● GIVEN INSTRUCTION: Output the full listing below exactly as it reads, and skip anything that is a picture.

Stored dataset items
▬▬▬▬▬▬▬▬▬▬

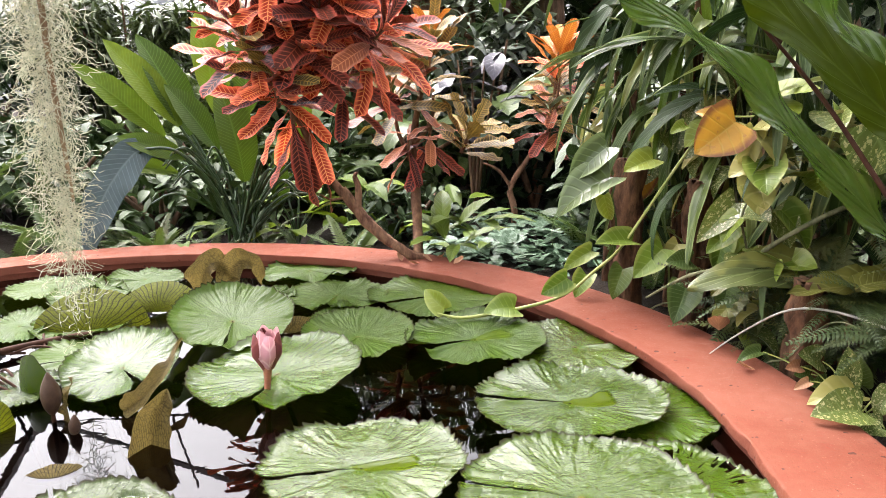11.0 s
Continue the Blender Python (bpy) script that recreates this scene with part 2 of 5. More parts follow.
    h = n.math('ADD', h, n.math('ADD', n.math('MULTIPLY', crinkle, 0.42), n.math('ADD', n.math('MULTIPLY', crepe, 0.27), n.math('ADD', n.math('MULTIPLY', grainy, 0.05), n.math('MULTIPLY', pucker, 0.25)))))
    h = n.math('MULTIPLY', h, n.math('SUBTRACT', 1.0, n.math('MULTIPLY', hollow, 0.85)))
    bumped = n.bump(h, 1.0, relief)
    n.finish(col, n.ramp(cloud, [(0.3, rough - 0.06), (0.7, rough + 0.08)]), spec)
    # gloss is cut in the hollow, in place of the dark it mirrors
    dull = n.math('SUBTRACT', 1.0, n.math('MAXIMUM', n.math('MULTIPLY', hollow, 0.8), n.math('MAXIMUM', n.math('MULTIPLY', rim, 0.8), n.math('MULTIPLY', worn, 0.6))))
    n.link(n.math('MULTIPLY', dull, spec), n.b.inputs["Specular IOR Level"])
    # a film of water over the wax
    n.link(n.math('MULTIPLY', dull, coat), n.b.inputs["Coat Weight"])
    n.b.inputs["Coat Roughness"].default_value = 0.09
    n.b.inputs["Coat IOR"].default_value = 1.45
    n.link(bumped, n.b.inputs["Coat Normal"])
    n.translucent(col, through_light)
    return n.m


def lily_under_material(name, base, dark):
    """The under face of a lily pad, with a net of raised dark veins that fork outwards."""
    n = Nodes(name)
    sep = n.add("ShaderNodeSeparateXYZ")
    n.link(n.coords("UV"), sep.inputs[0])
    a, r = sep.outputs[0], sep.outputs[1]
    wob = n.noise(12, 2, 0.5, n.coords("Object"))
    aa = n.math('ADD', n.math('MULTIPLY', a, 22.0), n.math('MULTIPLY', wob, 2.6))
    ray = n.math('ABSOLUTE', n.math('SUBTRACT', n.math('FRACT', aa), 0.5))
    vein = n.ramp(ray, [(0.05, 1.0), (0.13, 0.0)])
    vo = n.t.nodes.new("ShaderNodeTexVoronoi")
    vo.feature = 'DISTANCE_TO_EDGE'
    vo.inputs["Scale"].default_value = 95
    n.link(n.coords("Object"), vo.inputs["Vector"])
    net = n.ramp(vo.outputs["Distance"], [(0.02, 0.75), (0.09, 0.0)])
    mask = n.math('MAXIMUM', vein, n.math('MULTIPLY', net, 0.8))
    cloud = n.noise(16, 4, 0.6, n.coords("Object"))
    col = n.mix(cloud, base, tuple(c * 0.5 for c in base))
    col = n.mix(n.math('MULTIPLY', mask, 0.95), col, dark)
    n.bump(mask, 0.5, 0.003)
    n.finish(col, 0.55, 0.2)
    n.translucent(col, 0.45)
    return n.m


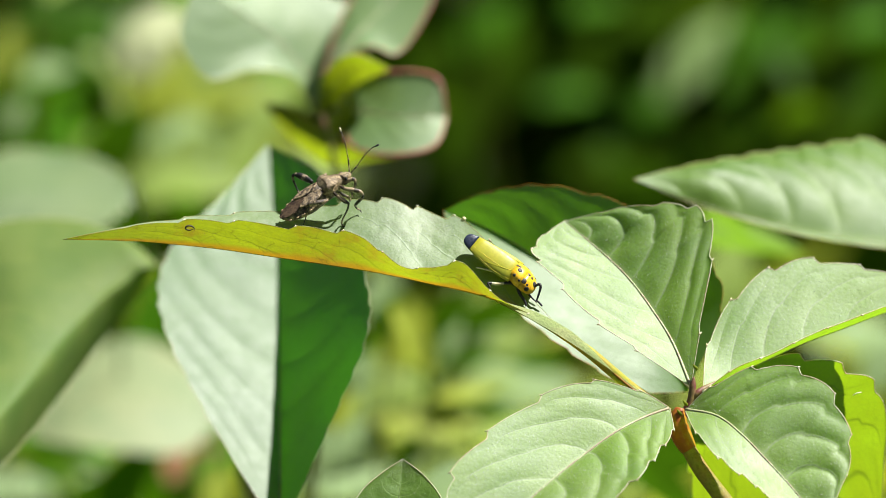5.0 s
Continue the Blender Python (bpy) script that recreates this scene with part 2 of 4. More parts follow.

▬▬▬▬▬▬▬▬▬▬

● EXERCISE RESULT:
11.0 s
Continue the Blender Python (bpy) script that recreates this scene with part 2 of 5. More parts follow.
    h = n.math('ADD', h, n.math('ADD', n.math('MULTIPLY', crinkle, 0.42), n.math('ADD', n.math('MULTIPLY', crepe, 0.27), n.math('ADD', n.math('MULTIPLY', grainy, 0.05), n.math('MULTIPLY', pucker, 0.25)))))
    h = n.math('MULTIPLY', h, n.math('SUBTRACT', 1.0, n.math('MULTIPLY', hollow, 0.85)))
    bumped = n.bump(h, 1.0, relief)
    n.finish(col, n.ramp(cloud, [(0.3, rough - 0.06), (0.7, rough + 0.08)]), spec)
    # gloss is cut in the hollow, in place of the dark it mirrors
    dull = n.math('SUBTRACT', 1.0, n.math('MAXIMUM', n.math('MULTIPLY', hollow, 0.8), n.math('MAXIMUM', n.math('MULTIPLY', rim, 0.8), n.math('MULTIPLY', worn, 0.6))))
    n.link(n.math('MULTIPLY', dull, spec), n.b.inputs["Specular IOR Level"])
    # a film of water over the wax
    n.link(n.math('MULTIPLY', dull, coat), n.b.inputs["Coat Weight"])
    n.b.inputs["Coat Roughness"].default_value = 0.09
    n.b.inputs["Coat IOR"].default_value = 1.45
    n.link(bumped, n.b.inputs["Coat Normal"])
    n.translucent(col, through_light)
    return n.m


def lily_under_material(name, base, dark):
    """The under face of a lily pad, with a net of raised dark veins that fork outwards."""
    n = Nodes(name)
    sep = n.add("ShaderNodeSeparateXYZ")
    n.link(n.coords("UV"), sep.inputs[0])
    a, r = sep.outputs[0], sep.outputs[1]
    wob = n.noise(12, 2, 0.5, n.coords("Object"))
    aa = n.math('ADD', n.math('MULTIPLY', a, 22.0), n.math('MULTIPLY', wob, 2.6))
    ray = n.math('ABSOLUTE', n.math('SUBTRACT', n.math('FRACT', aa), 0.5))
    vein = n.ramp(ray, [(0.05, 1.0), (0.13, 0.0)])
    vo = n.t.nodes.new("ShaderNodeTexVoronoi")
    vo.feature = 'DISTANCE_TO_EDGE'
    vo.inputs["Scale"].default_value = 95
    n.link(n.coords("Object"), vo.inputs["Vector"])
    net = n.ramp(vo.outputs["Distance"], [(0.02, 0.75), (0.09, 0.0)])
    mask = n.math('MAXIMUM', vein, n.math('MULTIPLY', net, 0.8))
    cloud = n.noise(16, 4, 0.6, n.coords("Object"))
    col = n.mix(cloud, base, tuple(c * 0.5 for c in base))
    col = n.mix(n.math('MULTIPLY', mask, 0.95), col, dark)
    n.bump(mask, 0.5, 0.003)
    n.finish(col, 0.55, 0.2)
    n.translucent(col, 0.45)
    return n.m


5.0 s
Continue the Blender Python (bpy) script that recreates this scene with part 2 of 4. More parts follow.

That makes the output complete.